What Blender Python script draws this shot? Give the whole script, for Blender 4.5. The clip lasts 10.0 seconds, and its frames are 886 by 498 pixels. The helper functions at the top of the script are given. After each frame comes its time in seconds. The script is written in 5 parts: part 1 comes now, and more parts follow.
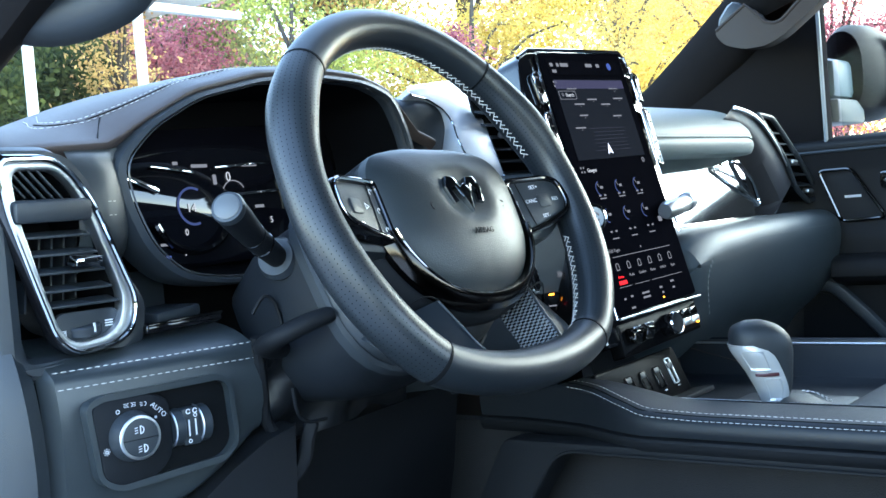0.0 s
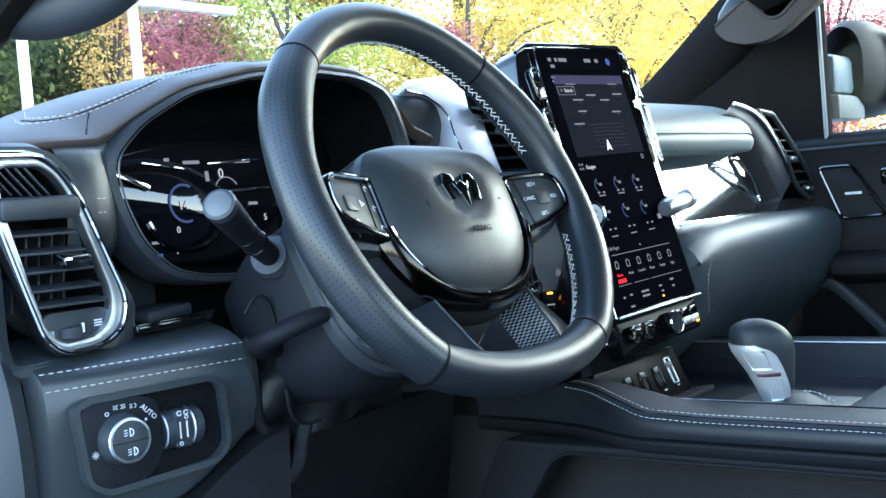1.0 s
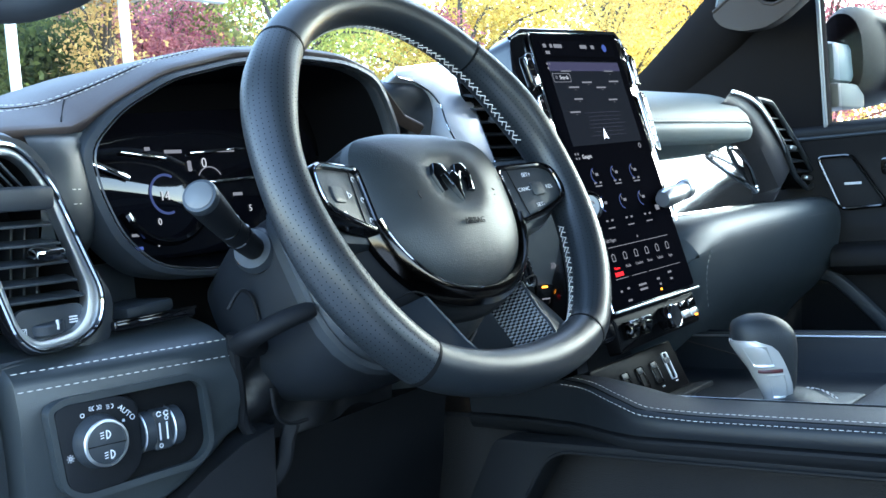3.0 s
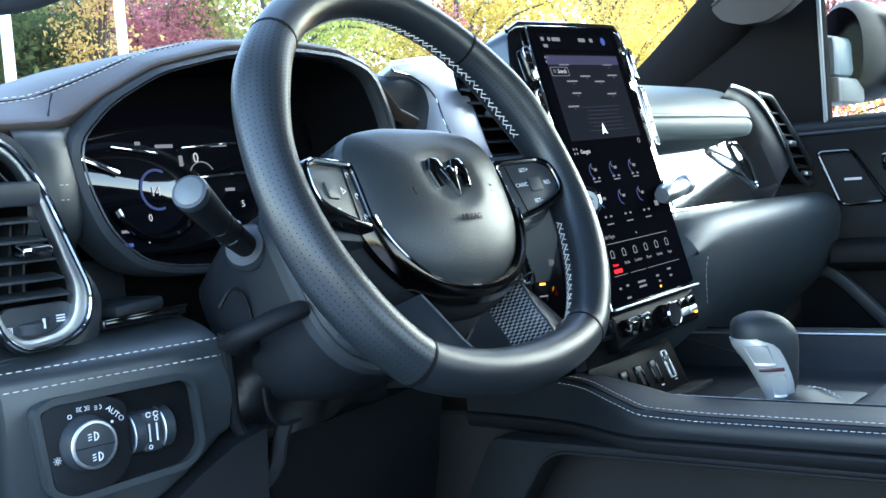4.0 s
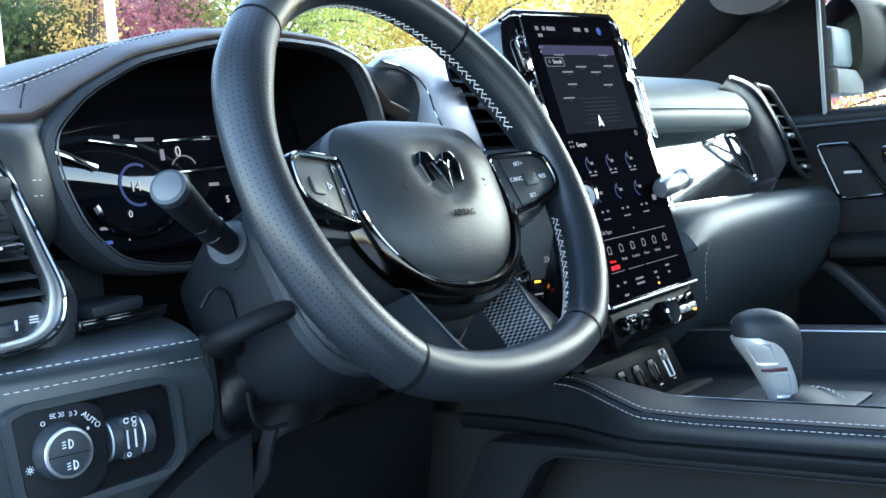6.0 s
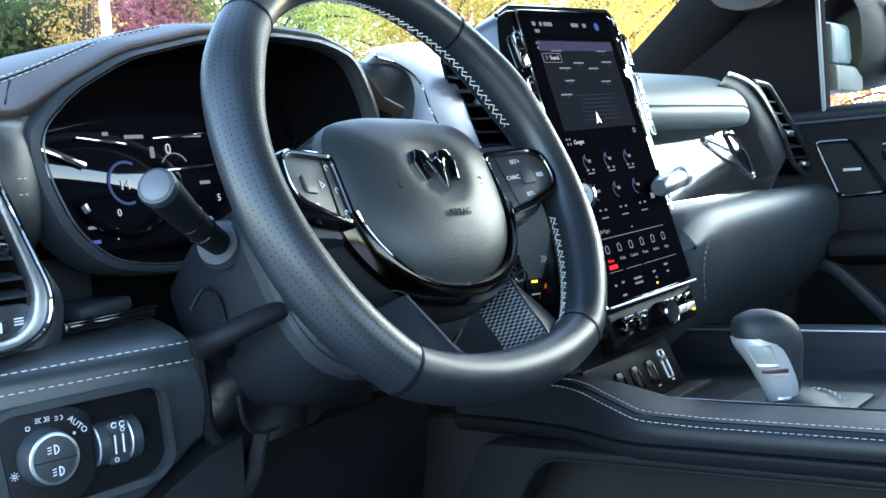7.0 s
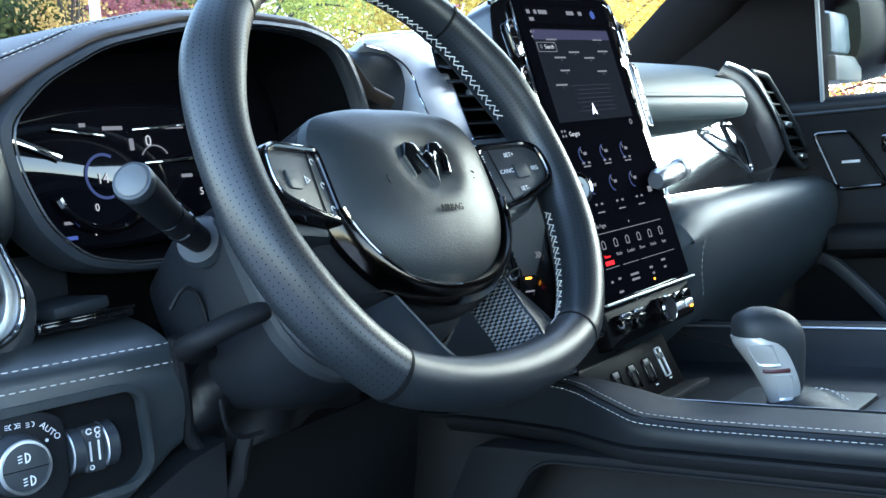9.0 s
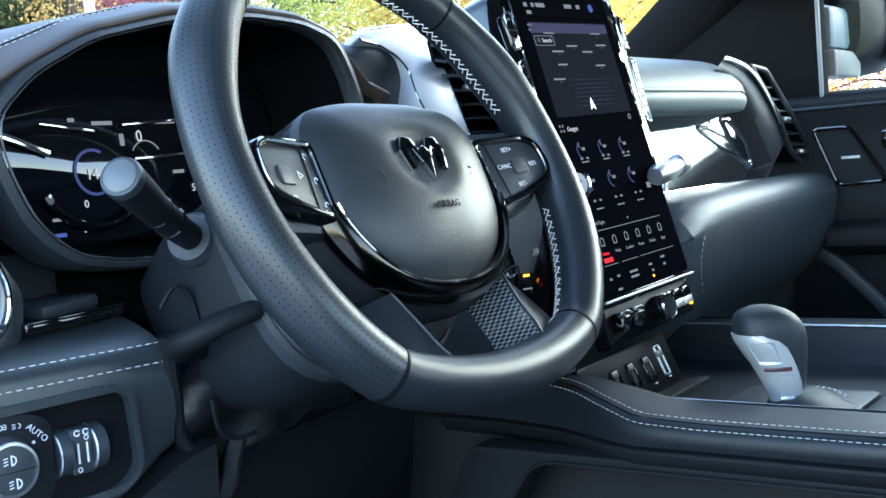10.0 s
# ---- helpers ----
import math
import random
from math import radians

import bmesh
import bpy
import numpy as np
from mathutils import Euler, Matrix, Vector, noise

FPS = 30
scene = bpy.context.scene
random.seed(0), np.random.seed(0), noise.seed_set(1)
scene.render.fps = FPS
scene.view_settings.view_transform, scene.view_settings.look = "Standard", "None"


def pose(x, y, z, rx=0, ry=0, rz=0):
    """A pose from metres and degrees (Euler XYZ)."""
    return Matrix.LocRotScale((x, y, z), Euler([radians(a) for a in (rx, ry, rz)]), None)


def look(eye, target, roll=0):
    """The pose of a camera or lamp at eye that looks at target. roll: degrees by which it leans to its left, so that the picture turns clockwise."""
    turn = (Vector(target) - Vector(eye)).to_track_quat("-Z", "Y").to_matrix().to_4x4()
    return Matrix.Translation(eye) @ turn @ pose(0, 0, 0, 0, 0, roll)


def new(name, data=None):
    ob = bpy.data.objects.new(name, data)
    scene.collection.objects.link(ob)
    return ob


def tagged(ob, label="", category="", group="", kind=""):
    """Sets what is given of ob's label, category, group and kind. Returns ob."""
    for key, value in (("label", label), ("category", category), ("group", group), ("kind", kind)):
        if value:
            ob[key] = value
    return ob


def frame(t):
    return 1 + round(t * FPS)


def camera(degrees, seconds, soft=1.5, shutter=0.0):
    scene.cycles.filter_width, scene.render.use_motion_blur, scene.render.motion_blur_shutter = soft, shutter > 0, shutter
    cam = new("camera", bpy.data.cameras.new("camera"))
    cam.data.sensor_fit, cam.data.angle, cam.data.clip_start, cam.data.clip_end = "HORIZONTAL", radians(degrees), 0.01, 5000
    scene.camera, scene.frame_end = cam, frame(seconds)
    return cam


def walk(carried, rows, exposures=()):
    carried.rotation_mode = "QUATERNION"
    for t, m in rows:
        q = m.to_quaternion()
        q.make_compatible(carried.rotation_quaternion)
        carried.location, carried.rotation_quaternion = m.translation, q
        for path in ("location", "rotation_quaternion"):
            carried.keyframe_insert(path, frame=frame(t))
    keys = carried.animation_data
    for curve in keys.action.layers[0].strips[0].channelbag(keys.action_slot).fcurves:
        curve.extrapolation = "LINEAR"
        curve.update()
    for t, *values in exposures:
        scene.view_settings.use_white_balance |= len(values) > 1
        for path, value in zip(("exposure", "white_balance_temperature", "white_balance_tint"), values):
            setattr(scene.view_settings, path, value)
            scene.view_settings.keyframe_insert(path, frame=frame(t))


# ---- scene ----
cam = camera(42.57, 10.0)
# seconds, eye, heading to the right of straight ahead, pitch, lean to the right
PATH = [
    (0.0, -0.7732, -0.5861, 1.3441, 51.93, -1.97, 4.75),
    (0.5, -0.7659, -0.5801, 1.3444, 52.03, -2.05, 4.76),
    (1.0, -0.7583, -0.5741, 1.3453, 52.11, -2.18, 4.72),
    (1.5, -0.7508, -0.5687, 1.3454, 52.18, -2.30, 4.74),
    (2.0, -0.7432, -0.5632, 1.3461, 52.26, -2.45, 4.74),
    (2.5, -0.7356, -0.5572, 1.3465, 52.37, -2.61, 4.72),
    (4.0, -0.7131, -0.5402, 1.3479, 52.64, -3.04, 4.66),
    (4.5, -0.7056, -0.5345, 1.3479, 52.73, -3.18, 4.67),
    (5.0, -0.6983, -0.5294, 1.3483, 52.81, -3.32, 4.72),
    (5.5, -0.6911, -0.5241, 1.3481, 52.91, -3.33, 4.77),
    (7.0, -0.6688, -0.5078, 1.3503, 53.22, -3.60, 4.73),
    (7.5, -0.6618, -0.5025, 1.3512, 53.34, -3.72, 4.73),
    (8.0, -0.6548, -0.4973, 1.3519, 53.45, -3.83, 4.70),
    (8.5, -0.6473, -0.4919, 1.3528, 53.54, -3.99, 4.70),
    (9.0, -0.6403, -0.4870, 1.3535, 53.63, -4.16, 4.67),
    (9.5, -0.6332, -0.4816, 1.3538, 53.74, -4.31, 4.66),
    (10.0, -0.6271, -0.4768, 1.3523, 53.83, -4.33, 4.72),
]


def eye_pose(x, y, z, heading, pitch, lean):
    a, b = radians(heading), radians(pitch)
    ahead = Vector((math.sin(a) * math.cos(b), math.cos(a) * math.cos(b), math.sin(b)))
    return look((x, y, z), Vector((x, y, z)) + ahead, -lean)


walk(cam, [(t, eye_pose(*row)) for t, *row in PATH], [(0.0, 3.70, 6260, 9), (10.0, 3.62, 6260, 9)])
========
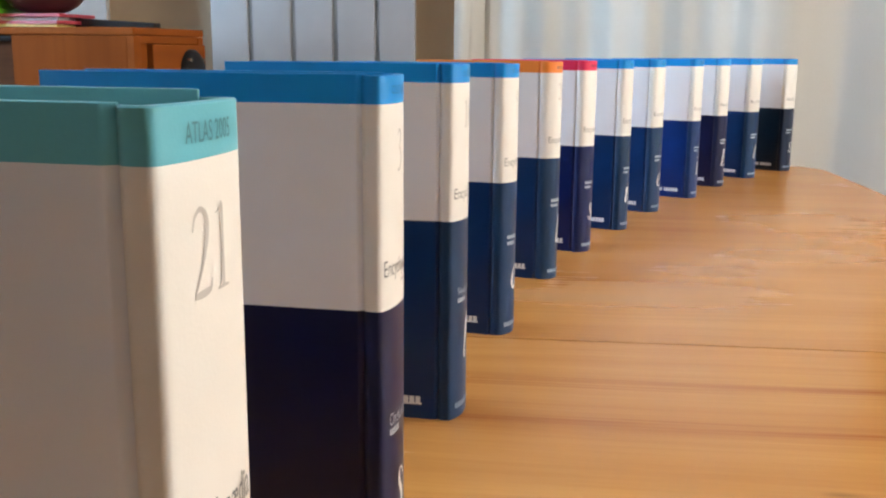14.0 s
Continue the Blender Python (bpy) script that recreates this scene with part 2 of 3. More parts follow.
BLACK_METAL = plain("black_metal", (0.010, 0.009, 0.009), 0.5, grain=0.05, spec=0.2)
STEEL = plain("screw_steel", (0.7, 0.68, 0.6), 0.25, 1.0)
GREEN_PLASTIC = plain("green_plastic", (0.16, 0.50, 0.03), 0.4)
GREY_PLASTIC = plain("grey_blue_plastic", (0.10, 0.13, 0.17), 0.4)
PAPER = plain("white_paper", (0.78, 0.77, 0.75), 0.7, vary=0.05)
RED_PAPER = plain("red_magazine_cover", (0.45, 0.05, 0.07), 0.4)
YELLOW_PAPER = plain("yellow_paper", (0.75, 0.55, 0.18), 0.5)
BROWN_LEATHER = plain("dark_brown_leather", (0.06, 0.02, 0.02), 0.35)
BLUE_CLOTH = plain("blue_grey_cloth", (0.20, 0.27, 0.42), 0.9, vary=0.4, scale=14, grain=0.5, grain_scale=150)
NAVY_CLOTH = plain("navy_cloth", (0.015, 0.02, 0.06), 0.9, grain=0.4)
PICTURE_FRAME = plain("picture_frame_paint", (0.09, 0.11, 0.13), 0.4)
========
- [Problem requirements]: Repeat exactly the lines from the one containing "q = m.to_quaternion()" to the one containing "scene.view_settings.keyframe_insert(path, frame=frame(t))", both lines included, and nothing else.

- [Written answer]:
        q = m.to_quaternion()
        q.make_compatible(carried.rotation_quaternion)
        carried.location, carried.rotation_quaternion = m.translation, q
        for path in ("location", "rotation_quaternion"):
            carried.keyframe_insert(path, frame=frame(t))
    keys = carried.animation_data
    for curve in keys.action.layers[0].strips[0].channelbag(keys.action_slot).fcurves:
        curve.extrapolation = "LINEAR"
        curve.update()
    for t, *values in exposures:
        scene.view_settings.use_white_balance |= len(values) > 1
        for path, value in zip(("exposure", "white_balance_temperature", "white_balance_tint"), values):
            setattr(scene.view_settings, path, value)
            scene.view_settings.keyframe_insert(path, frame=frame(t))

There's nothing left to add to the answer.